__Set problem__
The lines to return are those from the one containing "return 1 + round(t * FPS)" down to the one containing "for path in", inclusive; return them exactly and nothing else.

____________________

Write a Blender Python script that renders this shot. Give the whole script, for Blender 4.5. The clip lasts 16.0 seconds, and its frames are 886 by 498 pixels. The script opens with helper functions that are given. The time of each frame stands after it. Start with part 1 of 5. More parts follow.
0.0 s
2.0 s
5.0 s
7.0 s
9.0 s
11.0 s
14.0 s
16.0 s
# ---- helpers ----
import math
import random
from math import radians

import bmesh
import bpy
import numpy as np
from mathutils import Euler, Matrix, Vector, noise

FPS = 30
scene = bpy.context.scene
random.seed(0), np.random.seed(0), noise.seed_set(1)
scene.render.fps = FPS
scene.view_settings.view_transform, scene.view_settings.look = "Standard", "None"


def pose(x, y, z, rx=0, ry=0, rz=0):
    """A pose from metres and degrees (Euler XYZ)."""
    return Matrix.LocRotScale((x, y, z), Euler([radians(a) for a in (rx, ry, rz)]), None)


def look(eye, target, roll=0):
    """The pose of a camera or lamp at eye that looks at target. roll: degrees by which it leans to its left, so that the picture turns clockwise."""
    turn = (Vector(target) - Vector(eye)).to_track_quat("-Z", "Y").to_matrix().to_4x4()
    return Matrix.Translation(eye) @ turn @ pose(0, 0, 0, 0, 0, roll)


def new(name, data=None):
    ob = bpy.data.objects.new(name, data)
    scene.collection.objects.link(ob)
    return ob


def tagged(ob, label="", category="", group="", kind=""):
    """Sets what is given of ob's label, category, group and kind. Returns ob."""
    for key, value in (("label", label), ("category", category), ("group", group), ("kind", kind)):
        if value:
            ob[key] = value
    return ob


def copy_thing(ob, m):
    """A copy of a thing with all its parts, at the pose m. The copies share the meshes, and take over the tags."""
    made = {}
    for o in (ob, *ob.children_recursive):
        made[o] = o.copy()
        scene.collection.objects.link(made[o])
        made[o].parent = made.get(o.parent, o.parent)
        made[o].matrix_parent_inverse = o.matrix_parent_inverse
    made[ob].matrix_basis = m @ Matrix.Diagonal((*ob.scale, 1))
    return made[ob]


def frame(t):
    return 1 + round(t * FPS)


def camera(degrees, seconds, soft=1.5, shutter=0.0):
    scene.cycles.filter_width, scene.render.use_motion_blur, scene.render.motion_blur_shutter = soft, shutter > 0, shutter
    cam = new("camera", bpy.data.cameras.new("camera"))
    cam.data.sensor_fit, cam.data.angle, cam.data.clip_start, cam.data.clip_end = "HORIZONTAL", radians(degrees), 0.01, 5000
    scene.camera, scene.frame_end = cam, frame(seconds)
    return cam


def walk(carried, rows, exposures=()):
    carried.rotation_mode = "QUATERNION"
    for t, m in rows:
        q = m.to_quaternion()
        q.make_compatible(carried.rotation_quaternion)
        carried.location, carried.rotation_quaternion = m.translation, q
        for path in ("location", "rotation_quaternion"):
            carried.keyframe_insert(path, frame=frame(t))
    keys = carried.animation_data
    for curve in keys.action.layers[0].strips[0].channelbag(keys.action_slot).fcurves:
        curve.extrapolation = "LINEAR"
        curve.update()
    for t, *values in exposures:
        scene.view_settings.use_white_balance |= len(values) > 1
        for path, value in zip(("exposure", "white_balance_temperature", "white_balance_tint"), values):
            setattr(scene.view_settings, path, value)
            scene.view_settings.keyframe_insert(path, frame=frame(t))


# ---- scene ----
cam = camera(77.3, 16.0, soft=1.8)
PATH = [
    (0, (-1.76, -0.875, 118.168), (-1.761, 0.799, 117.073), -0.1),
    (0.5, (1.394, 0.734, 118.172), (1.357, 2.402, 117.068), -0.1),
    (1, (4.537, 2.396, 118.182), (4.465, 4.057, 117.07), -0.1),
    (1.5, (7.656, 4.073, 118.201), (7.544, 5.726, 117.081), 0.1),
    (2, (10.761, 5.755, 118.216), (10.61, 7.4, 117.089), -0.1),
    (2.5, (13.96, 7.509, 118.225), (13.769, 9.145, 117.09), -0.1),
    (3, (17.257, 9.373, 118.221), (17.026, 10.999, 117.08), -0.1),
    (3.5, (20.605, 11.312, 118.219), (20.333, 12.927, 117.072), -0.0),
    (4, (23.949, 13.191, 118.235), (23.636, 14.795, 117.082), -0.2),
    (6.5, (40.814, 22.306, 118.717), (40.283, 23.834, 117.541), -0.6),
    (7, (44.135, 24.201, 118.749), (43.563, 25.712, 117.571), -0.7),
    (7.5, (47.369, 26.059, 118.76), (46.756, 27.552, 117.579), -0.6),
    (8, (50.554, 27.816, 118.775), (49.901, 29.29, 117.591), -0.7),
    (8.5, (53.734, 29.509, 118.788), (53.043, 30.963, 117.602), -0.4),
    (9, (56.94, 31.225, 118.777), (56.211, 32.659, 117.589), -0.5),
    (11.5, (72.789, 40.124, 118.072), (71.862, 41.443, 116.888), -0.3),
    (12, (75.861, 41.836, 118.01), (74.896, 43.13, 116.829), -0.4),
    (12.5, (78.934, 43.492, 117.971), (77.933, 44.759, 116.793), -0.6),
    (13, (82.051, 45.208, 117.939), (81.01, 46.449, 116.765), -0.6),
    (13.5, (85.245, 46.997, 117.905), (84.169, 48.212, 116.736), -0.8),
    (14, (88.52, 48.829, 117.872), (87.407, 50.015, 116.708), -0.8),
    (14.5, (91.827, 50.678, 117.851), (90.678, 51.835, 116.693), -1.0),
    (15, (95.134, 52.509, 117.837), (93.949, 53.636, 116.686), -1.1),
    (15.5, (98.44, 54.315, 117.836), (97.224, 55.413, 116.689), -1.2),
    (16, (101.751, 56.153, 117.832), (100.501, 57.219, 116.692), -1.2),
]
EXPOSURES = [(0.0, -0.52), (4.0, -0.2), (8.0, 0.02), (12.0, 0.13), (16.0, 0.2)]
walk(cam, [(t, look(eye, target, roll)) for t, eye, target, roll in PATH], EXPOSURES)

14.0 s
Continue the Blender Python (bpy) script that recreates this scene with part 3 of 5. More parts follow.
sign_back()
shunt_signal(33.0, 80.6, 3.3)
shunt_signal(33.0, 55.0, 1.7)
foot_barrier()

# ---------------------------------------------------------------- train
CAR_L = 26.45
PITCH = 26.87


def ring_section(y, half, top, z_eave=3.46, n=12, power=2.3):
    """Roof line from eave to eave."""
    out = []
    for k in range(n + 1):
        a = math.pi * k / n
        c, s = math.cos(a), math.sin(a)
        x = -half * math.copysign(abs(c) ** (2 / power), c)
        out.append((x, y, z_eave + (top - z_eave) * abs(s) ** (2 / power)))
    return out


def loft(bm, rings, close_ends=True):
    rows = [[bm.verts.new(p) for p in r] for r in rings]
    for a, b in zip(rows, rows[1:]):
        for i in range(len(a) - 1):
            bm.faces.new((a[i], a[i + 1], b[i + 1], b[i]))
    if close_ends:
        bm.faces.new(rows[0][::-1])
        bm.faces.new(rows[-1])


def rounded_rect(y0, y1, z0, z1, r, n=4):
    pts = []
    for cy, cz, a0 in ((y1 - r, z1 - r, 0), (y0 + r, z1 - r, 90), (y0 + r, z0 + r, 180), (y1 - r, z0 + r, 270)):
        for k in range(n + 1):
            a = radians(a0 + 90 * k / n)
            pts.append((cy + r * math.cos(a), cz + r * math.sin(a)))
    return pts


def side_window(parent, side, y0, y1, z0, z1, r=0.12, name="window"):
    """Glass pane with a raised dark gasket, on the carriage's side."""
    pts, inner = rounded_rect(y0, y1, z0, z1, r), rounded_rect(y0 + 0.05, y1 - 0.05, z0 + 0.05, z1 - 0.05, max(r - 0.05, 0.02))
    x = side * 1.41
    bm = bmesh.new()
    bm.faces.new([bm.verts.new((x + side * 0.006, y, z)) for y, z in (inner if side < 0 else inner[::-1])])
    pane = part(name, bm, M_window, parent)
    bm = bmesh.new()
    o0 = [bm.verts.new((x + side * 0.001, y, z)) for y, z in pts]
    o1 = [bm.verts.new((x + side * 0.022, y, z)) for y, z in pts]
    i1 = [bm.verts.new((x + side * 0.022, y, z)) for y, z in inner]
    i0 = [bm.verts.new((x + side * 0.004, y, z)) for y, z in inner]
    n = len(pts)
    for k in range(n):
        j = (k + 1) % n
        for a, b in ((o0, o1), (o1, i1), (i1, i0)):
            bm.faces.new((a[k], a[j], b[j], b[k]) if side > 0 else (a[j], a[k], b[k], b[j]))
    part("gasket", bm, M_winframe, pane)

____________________

__Full response__
    return 1 + round(t * FPS)


def camera(degrees, seconds, soft=1.5, shutter=0.0):
    scene.cycles.filter_width, scene.render.use_motion_blur, scene.render.motion_blur_shutter = soft, shutter > 0, shutter
    cam = new("camera", bpy.data.cameras.new("camera"))
    cam.data.sensor_fit, cam.data.angle, cam.data.clip_start, cam.data.clip_end = "HORIZONTAL", radians(degrees), 0.01, 5000
    scene.camera, scene.frame_end = cam, frame(seconds)
    return cam


def walk(carried, rows, exposures=()):
    carried.rotation_mode = "QUATERNION"
    for t, m in rows:
        q = m.to_quaternion()
        q.make_compatible(carried.rotation_quaternion)
        carried.location, carried.rotation_quaternion = m.translation, q
        for path in ("location", "rotation_quaternion"):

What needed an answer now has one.